Pressed on Gordon's comments the next day, State Department spokeswoman Jen Psaki would not explicitly defend them.
"Both sides haven't ... made the difficult choices needed to continue the peace process. And when there's an absence of peace or a peace process, there's a vacuum left that, at times, is filled by violence. So that's the circumstance we're looking at right now," she said.
Pressed again on Gordon's comments, she said: "I'm not going to parse his words."
She added that the U.S. is "keeping the door open to a peace process in the future."
Yet in an op-ed in the Israeli newspaper Haaretz stressing the importance of the peace process, Obama likewise praised Abbas with little mention of Netanyahu.
In a conference call Wednesday hosted by The Israel Project, former Israeli ambassador to the U.S. Michael Oren suggested the U.S. and others are letting Abbas off the hook and questioned why there was scant criticism of the Fatah-Hamas unity deal that Abbas is party to.
He said the Gordon speech put the "onus" squarely on Israel for the failure of peace talks.
"Right now the administration sees no contradiction between condemning the Hamas rocket fire and maintaining its recognition of the Hamas-Fatah unity government," Oren said.
A senior administration official, though, told The Washington Free Beacon the administration is "fully coordinated in our message".
Republicans have urged the Obama administration to be more aggressive in pressuring Abbas as well as Iran, which according to The Wall Street Journal is supplying weapons to clients in Gaza. Several have even pressed the U.S. government to strike funding for the Palestinian Authority over the Hamas agreement.
"All the words that [Obama] has said up to now are good. But this is the one thing he hasn't done, called for a divorce from the Palestinian Authority to Hamas," Rep. Ileana Ros-Lehtinen, R-Fla., told Fox News earlier this week. "I say enough is enough, they've got to divorce themselves."
White House Press Secretary Josh Earnest noted earlier this week that Secretary of State John Kerry is involved, having spoken with Netanyahu "a couple times over the weekend" to reiterate U.S. concern about the conflict and "our willingness to engage robustly in helping to stop the rocket fire and restore the 2012 ceasefire as soon as possible."
"It is not in the interest of either side for this violence to continue and even to escalate," Earnest said.
In his op-ed, Obama said he still believes a peace plan is achievable.
"As I said last year in Jerusalem, peace is necessary, just, and possible. I believed it then. I believe it now. Peace is necessary because it's the only way to ensure a secure and democratic future for the Jewish state of Israel," he wrote.
But Obama's Mideast peace effort is effectively on hold, after special Mideast envoy Martin Indyk resigned in late June. He was the second envoy to leave the position, amid little progress in bringing both sides together, after former Sen. George Mitchell also stepped down in 2011.
They were hardly the only Obama officials to leave the administration under frustrating circumstances.

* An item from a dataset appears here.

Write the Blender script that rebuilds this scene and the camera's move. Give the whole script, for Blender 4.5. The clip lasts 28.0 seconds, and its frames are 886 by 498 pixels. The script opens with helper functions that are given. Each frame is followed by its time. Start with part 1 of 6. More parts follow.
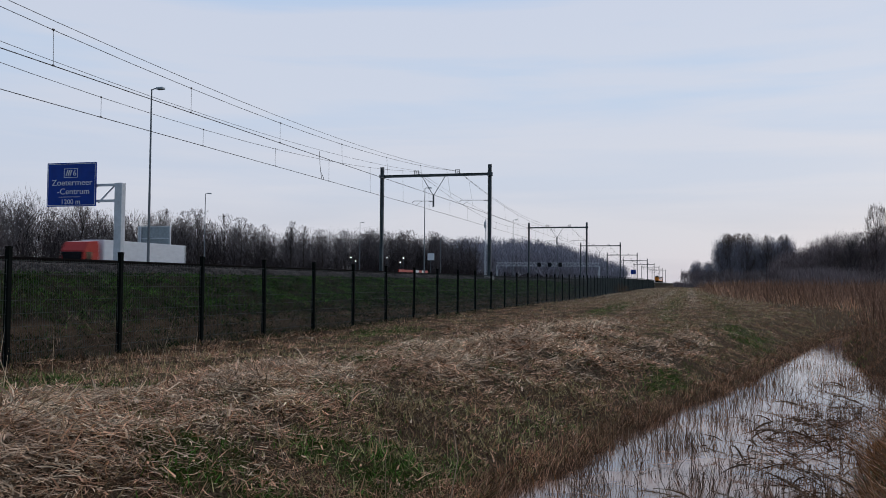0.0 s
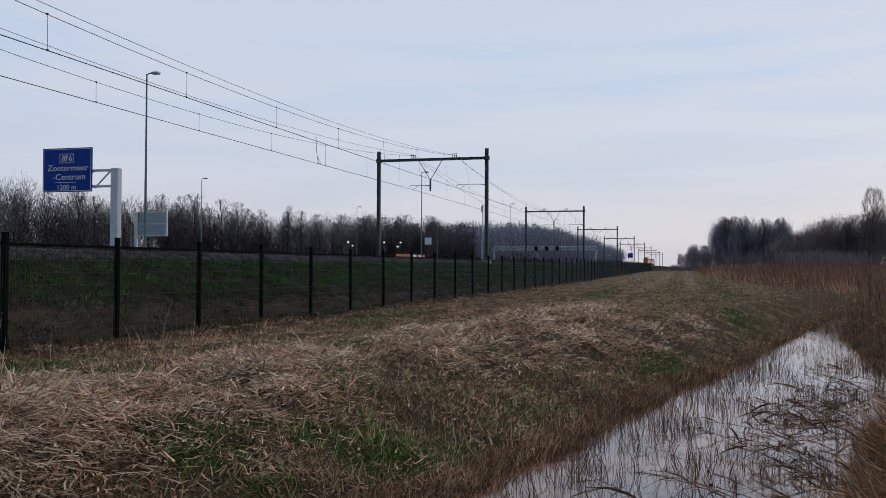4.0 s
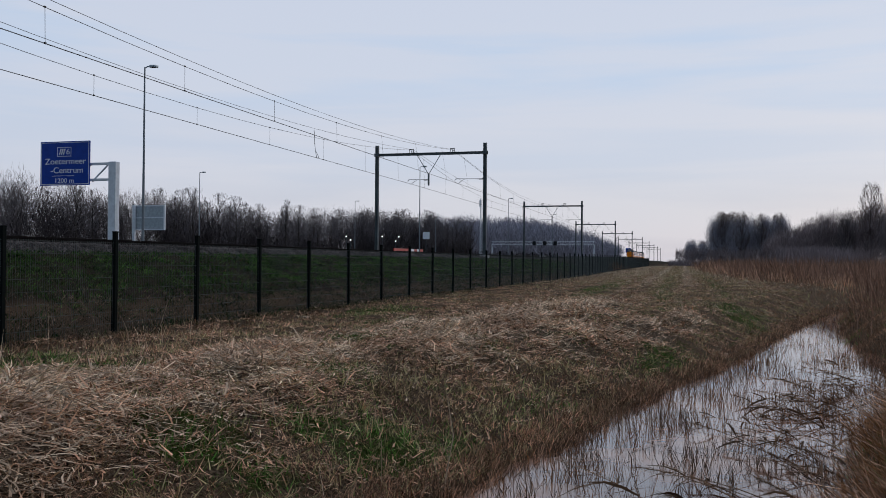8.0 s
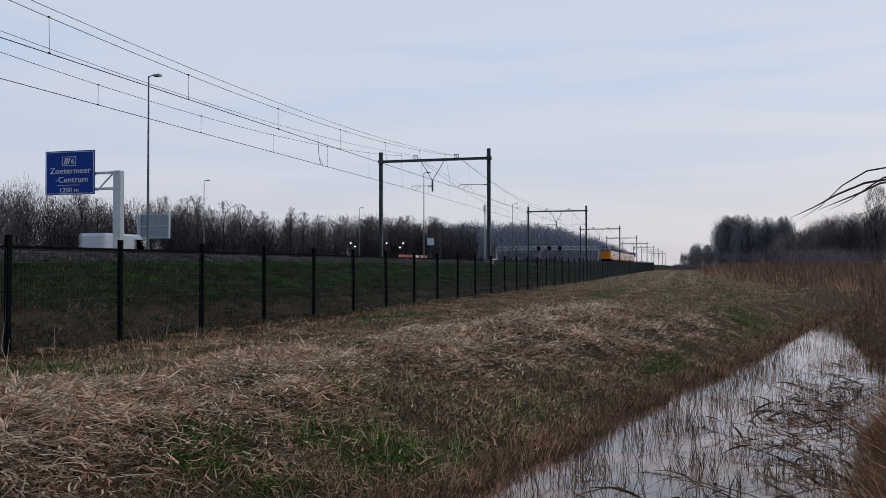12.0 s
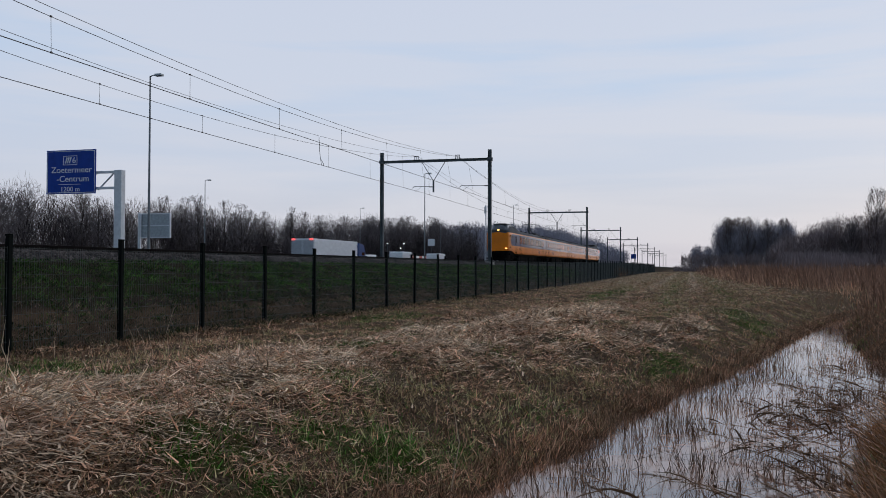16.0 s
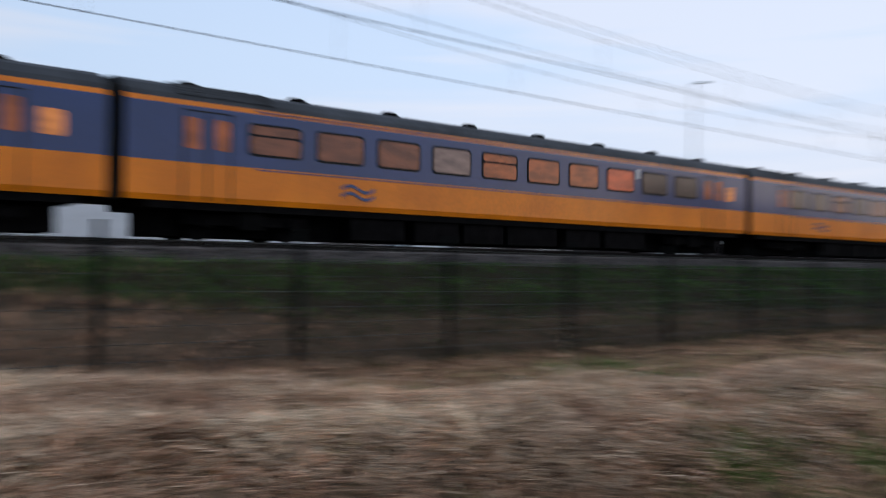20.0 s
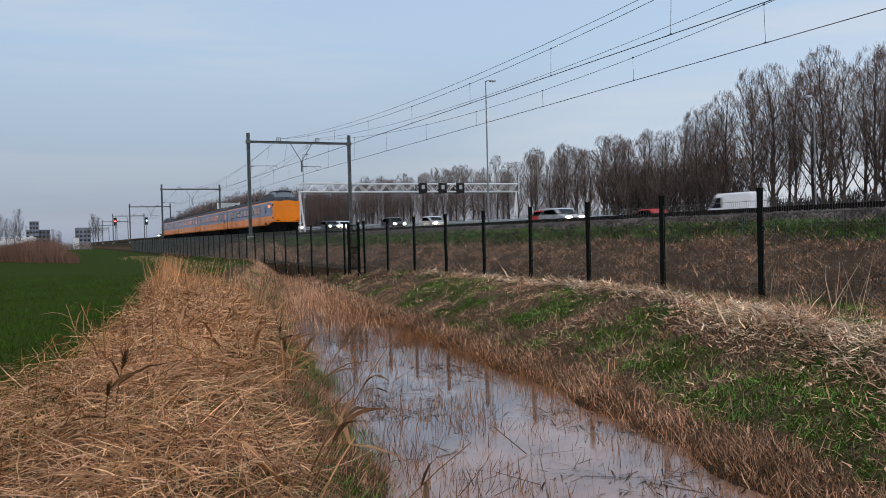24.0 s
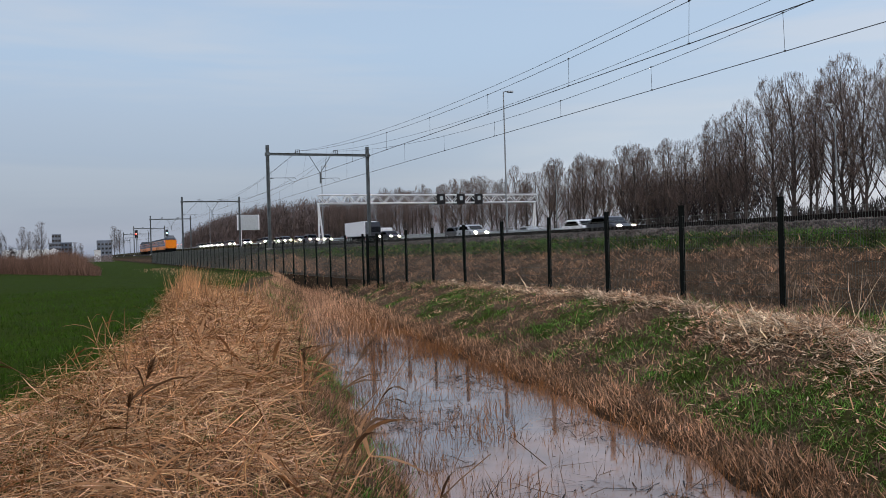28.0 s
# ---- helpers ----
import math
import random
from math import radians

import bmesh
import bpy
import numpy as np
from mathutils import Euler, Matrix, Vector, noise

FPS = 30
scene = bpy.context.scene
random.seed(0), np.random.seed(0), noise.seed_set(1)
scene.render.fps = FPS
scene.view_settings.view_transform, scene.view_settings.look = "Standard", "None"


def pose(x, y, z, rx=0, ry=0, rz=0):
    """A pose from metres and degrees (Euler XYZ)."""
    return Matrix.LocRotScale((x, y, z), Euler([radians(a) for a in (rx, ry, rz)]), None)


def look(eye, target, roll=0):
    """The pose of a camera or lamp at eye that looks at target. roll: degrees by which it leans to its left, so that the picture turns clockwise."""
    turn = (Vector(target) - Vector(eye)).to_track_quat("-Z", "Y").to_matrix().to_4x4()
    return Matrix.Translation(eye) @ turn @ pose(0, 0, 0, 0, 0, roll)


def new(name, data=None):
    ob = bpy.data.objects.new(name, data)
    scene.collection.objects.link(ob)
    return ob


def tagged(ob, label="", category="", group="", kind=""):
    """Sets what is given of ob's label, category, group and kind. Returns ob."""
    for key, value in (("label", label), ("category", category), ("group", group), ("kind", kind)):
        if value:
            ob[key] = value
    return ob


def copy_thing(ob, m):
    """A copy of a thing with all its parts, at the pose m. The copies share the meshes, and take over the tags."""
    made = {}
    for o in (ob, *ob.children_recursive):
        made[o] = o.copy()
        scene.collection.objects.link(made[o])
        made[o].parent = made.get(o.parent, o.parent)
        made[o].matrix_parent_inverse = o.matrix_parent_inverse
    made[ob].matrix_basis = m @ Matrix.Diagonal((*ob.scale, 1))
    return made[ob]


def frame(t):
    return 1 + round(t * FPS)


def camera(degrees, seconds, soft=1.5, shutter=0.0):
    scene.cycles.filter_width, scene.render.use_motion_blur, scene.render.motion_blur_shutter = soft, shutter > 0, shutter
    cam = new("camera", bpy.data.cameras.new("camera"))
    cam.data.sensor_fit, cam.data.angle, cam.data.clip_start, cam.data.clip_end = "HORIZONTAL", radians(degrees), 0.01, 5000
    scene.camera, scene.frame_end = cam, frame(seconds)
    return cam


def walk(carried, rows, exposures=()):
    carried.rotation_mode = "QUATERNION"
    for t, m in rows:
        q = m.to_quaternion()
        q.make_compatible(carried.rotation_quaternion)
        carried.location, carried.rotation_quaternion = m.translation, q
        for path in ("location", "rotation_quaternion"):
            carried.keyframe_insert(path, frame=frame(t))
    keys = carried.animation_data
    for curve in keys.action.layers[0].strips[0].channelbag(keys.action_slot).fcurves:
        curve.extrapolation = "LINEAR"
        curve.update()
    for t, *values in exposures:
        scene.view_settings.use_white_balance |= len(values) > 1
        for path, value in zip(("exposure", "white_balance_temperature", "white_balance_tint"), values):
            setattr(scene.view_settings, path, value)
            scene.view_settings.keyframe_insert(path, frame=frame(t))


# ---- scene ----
# the camera: held in the hand at one spot beside the ditch; seconds, yaw, pitch, roll
EYE = (0.0, 0.0, 1.35)
cam = camera(53.75, 28.0, soft=0.9, shutter=0.7)
EXPOSURES = [(0.0, 0.05, 6430, 10), (19.2, 0.05, 6430, 10), (20.0, 0.4, 6350, 10), (20.5, 0.5, 6150, 7), (21.2, 0.68, 5750, 3), (22.0, 0.76, 5850, 4), (22.3, 0.72, 6400, 7), (22.6, 0.70, 6600, 8), (24.0, 0.76, 6900, 12), (28.0, 0.72, 7000, 13)]
TURNS = [
    (0, 15.68, 2.12, -0.48),
    (0.5, 15.61, 2.14, -0.53),
    (1, 15.57, 2.11, -0.50),
    (1.5, 15.52, 2.06, -0.46),
    (2, 15.49, 1.93, -0.36),
    (2.5, 15.49, 1.78, -0.32),
    (3, 15.48, 1.56, -0.27),
    (3.5, 15.53, 1.29, -0.25),
    (5.5, 15.27, 0.81, -0.45),
    (6, 15.23, 0.76, -0.44),
    (6.5, 15.27, 0.74, -0.48),
    (7, 15.31, 0.71, -0.49),
    (7.5, 15.31, 0.73, -0.50),
    (8, 15.37, 0.73, -0.41),
    (8.5, 15.33, 0.84, -0.35),
    (9, 15.29, 0.91, -0.24),
    (9.5, 15.26, 0.98, -0.18),
    (10, 15.27, 1.04, -0.09),
    (10.5, 15.33, 1.09, 0.05),
    (11, 15.47, 1.04, 0.15),
    (11.5, 15.58, 1.07, 0.09),
    (12, 15.67, 1.12, 0.07),
    (12.5, 15.71, 1.19, 0.01),
    (14.5, 15.67, 1.07, -0.12),
    (15, 15.66, 1.11, -0.11),
    (15.5, 15.67, 1.14, -0.14),
    (16, 15.71, 1.17, -0.18),
    (16.5, 15.76, 1.17, -0.22),
    (17, 15.77, 1.17, -0.25),
    (17.5, 15.86, 1.16, -0.31),
    (18, 15.98, 1.16, -0.30),
    (18.5, 16.15, 1.16, -0.27),
    (19, 16.82, 1.24, -0.19),
    (19.2, 19.15, 1.46, -0.22),
    (19.4, 23.82, 1.50, -0.28),
    (19.5, 27.17, 1.46, -0.23),
    (19.6, 30.47, 1.56, -0.20),
    (19.8, 39.30, 1.55, -0.37),
    (20, 50.34, 1.36, -0.44),
    (20.1, 55.90, 1.40, -0.69),
    (20.2, 62.85, 1.47, -1.00),
    (20.4, 76.58, 1.41, -1.60),
    (20.6, 90.51, 1.20, -1.75),
    (20.8, 104.04, 1.38, -1.65),
    (21, 117.01, 1.53, -1.91),
    (21.2, 130.12, 1.50, -2.08),
    (21.4, 139.67, 1.43, -1.86),
    (21.5, 144.47, 1.15, -1.77),
    (21.6, 147.61, 1.04, -1.62),
    (21.7, 150.23, 1.13, -1.41),
    (22, 152.73, 0.57, -0.08),
    (22.5, 154.03, 0.16, 0.62),
    (24.5, 156.67, -1.08, 1.47),
    (25, 156.89, -1.20, 1.48),
    (25.5, 157.02, -1.22, 1.57),
    (26, 157.19, -1.12, 1.64),
    (26.5, 157.29, -0.93, 1.70),
    (27, 157.38, -0.65, 1.72),
    (27.5, 157.48, -0.37, 1.69),
    (28, 157.50, -0.09, 1.66),
]
walk(cam, [(t, pose(*EYE, 90 + p, r, y)) for t, y, p, r in TURNS], EXPOSURES)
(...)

Robert Ford, the ex-ambassador to Syria, revealed a month ago that he left because he didn't think he could "defend the American policy."
The conflagration recently in Iraq, where the Islamic State of Iraq and Syria (ISIS) has seized several northern cities and towns, has generated the most heated criticism by Republicans of Obama administration policy.

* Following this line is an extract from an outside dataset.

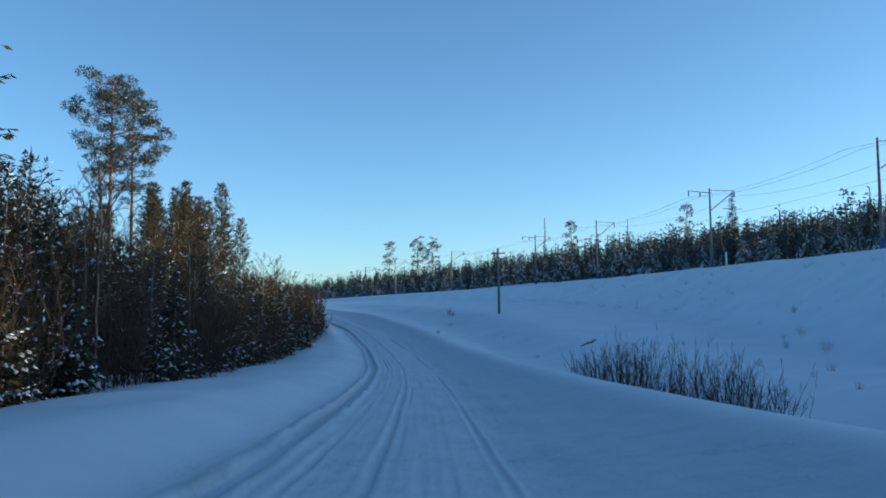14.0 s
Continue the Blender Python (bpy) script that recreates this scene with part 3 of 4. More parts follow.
fills += [tree("spruce", spruce_shapes(h, r, sd, snow=90, lump=1.25, dens=0.65, spray=0.50, per=6, gap=0.44, thick=0.10), YNG, "close-grown spruce, dark green with snow on its branches", "tree", "spruces of the wood") for h, r, sd in ((6, 1.9, 18), (5, 1.8, 19))]
saplings = [tree("spruce_sapling", spruce_shapes(h, r, sd, per=6, gap=0.36, snow=110, droop=0.15, spray=0.36, dens=0.8), YNG, "low spruce sapling heavy with snow at the wood's edge", "tree", "saplings at the wood's edge") for h, r, sd in ((2.6, 0.9, 21), (1.8, 0.8, 22), (3.6, 1.1, 23))]
bares = [tree("birch", bare_shapes(h, sd, b, sp, 16, 7, 0.025 + 0.005 * h, 0.9, 6, 0.05), (M_PALE, M_TWIG), "slender leafless birch with a pale grey stem", "tree", "leafless birches") for h, sd, b, sp in ((7, 31, 0.35, 0.26), (8.5, 32, 0.45, 0.24), (5.5, 33, 0.25, 0.30))]
thickets = [tree("alder_thicket", shrub_shapes(h, sd, st, sp, 14, 0.009), (M_TWIG, M_TWIG), "leafless red-brown alder thicket in the snow", "shrub", "thickets at the wood's edge") for h, sd, st, sp in ((3.2, 41, 26, 1.5), (2.4, 42, 24, 1.3), (4.0, 43, 26, 1.6))]
willows = [tree("willow_shrub", shrub_shapes(h, sd, st, sp, 7, 0.0065), (M_WILLOW, M_WILLOW), "thin leafless willow shrub standing in the snowy ditch", "shrub", "willows in the ditch") for h, sd, st, sp in ((1.5, 51, 24, 1.0), (1.1, 52, 20, 0.8), (1.8, 53, 28, 1.3))]


# ---- the wood to the left of the road ----
def edge_at(y):
    return float(np.interp(y, [p[0] for p in EDGE], [p[1] for p in EDGE]))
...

Senate Republicans voiced concern Thursday that the violence could spread beyond Iraq and into the territory of U.S. ally Jordan, urging him to send an assessment team to the country to determine what it needs.
"We view King Abdallah II as an invaluable ally, and view the defense of Jordan as critical to the national security interests of the U.S. - and Israel," they wrote.
The senators backed Obama's decision to send military advisers to Iraq and reinforce the U.S. Embassy in Baghdad but said that considering the threat posed by ISIS to Jordan, "we believe that this is not enough."